While the FINRA proposal is generally about clarifications, given that SBS are also "securities" under the Exchange Act, the 276-page proposal requires close reading for any BD engaged in SBS activities, including those BDs that act solely in an agency capacity (e.g., on behalf of an affiliated SBSD). Among other things, the following should be noted:

  • FINRA proposes to make its amendments effective October 6, 2021, notwithstanding the fact that most firms registering as SBSDs will not do so until November 1 (or later).

  • In footnote 37, FINRA provides an interpretation relating to the use of "dual-hatted" employees - i.e., where a person is an AP of both an SBSD and an affiliated BD. FINRA said that it intends proposed exceptions in Rule 0180(c) to apply only as to the SBS activities of such a person, notwithstanding they also serve as a BD AP. However, FINRA also cautioned that whether a person is acting as an AP solely of the SBSD is a "facts and circumstances determination and is not dependent on the particular method in which such arrangements are documented."

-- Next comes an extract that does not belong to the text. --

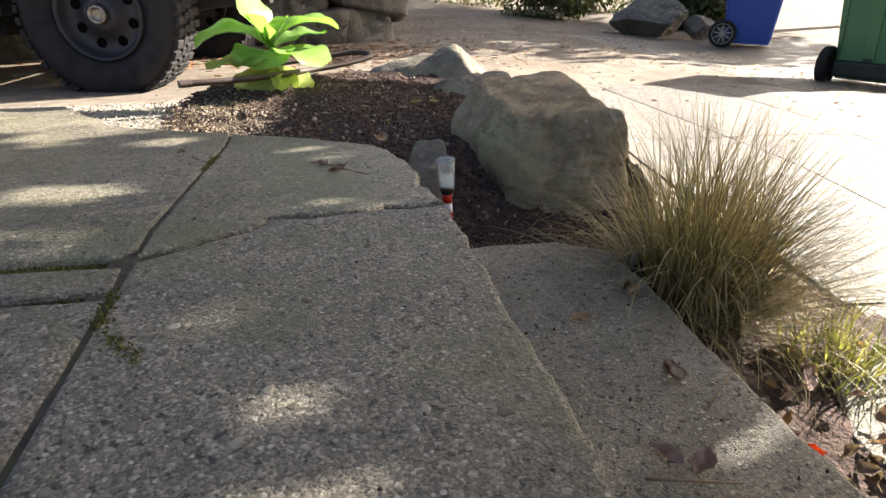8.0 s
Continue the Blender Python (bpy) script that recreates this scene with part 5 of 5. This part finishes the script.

  • BDs engaged in SBS with customers that seek to use "portfolio" margining under Rule 4210 should consider the proposed amendments, as well as the FINRA responses to comments on the proposal (in particular on pages 211-212), which provide interpretations of the current portfolio margin requirements.

  • Finally, BDs that are not registering as SBSDs should closely consider what impact the proposed margin rules might have on their use of SBS. While the FINRA proposal is similar to SEC Rule 18a-3 in many respects, it differs in significant ways, including as to the use of thresholds and minimum transfer amounts (MTAs) and its treatment of affiliates.